Topic modelling (LDA)
The second method is bottom-up: a Latent Dirichlet Allocation (LDA) topic model is fitted to the corpus, allowing thematic structures to emerge from word co-occurrence patterns rather than from prior categorisation. Topic modelling does not “know” what a policy topic is; it only knows which words tend to occur together. Comparing the resulting topics to the CAP categories surfaces both alignments and surprises — themes the codebook misses, and combinations that the codebook splits apart.
Bringing the two methods together
The methodological contribution lies in combining the two layers: each Act has both a CAP code and a topic-model fingerprint, and the cross-tabulation of the two reveals where the structured frame agrees with the data-driven frame and where they diverge. The combined picture is richer than either method alone — and it makes the methodological commitments of each visible to the reader.
03
RESULTS
What do the numbers tell us about Kádár-era agricultural policy?
The agricultural-policy emphases of the period
The CAP-coded results show that the regime concentrated its legislative attention on three closely related areas: the institutional framework of cooperatives, agricultural production and land use, and the prices, wages and taxation that connected agricultural producers to the wider economy. Social policy, environmental protection and consumer-related categories appear only marginally — the agenda is highly production-oriented, with the state primarily acting as restructuring agent rather than as redistributive welfare state.
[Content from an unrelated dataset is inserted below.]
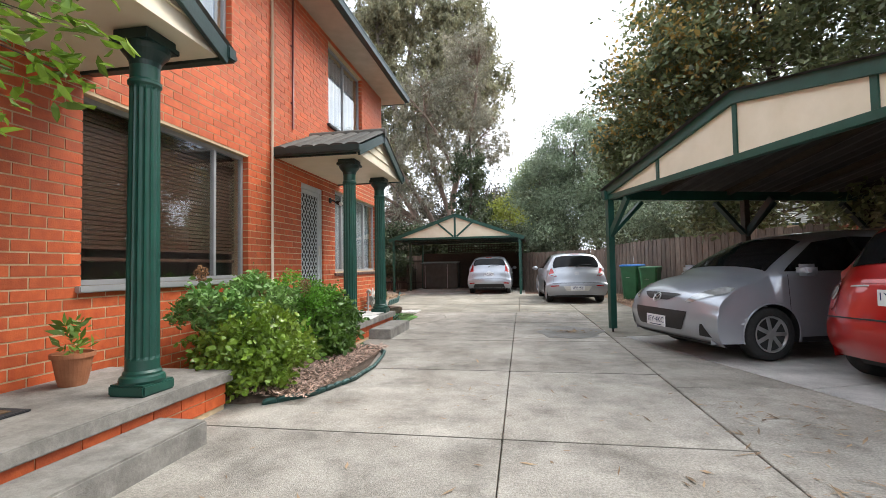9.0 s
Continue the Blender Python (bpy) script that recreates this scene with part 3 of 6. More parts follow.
thin_pipe(16.47, 0.6, TOP, M_CREAMPIPE, "cream service pipe running up the brick wall", 0.022)
thin_pipe(22.38, 0.1, TOP, M_CREAMPIPE, "cream service pipe beside the entry porch", 0.02)
thin_pipe(22.98, 3.25, TOP, M_REDPIPE, "thin salmon pipe above the porch roof", 0.016)


# ---- entry porches ----
def column(parent, x, y, z0, z1):
    """A fluted round column on a square plinth, with a spreading square capital."""
    h = z1 - z0
    col = new("column")
    col.parent = parent
    col.matrix_basis = pose(x, y, z0) @ Matrix.Diagonal((0.86, 0.86, 1, 1))
    boxed("plinth", (-0.155, 0.155, -0.155, 0.155, 0.0, 0.075), M_GREEN, col, 0.012)
    bm = bmesh.new()
    prof = [(0.15, 0.072), (0.158, 0.09), (0.15, 0.115), (0.13, 0.125), (0.132, 0.14), (0.118, 0.155), (0.116, 0.22)]
    prof += [(0.116 - 0.012 * i / 6, 0.24 + (h - 0.62) * i / 6) for i in range(7)]
    prof += [(0.104, h - 0.36), (0.118, h - 0.345), (0.118, h - 0.325), (0.104, h - 0.31), (0.104, h - 0.22)]
    lathe(bm, prof, 64, flutes=16, flute_depth=0.011, span=(0.235, h - 0.375))
    part("shaft", bm, M_GREEN, col, smooth=False)
    cb = bmesh.new()
    lathe(cb, [(0.105, h - 0.222), (0.112, h - 0.19), (0.135, h - 0.155), (0.165, h - 0.125), (0.178, h - 0.09)], 32)
    box(cb, -0.17, 0.17, -0.17, 0.17, h - 0.09, h - 0.05, bevel=0.008)
    box(cb, -0.15, 0.15, -0.15, 0.15, h - 0.05, h - 0.002, bevel=0.006)
    part("capital", cb, M_DKGREEN, col)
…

The “discovered” themes of the topic model
The topic model surfaced several themes the CAP codebook does not isolate cleanly. The most striking is a coherent cluster of texts dealing with the legal-administrative reorganisation of cooperative property — a hybrid theme that crosses CAP categories. A second is a set of compensation, indemnity and personal-property texts that the CAP coding distributes across categories but the topic model groups together. These “discovered” themes corroborate well-known historiographical readings of the period and add quantitative texture to them.
The two methods overlaid
Cross-tabulating the CAP codes with the LDA topics produces a high-resolution picture of the agricultural-policy agenda. Some CAP categories map cleanly onto a single topic; others fragment across topics, signalling internal heterogeneity that the codebook alone would conceal. Overall, the two methods agree in their broad strokes and disagree in their fine grain — and the disagreements are the most informative findings, because they mark exactly the places where prior categorisation and corpus structure diverge.
Possibilities and limits of digital text analysis in historical research
The study closes with reflection on what computational text analysis can and cannot offer Hungarian historiography. Topic modelling is a powerful exploratory tool, but its output is sensitive to corpus size, parameter choices and pre-processing decisions; CAP coding gives interpretable categories, but it imports a frame that may not fit autocratic systems perfectly. The two together — interpreted with historical knowledge — produce a defensible, replicable, transparent reading of an otherwise opaque policy archive. The methodological lesson is that digital text analysis is most useful when it is presented openly alongside, rather than instead of, traditional historiographical reading.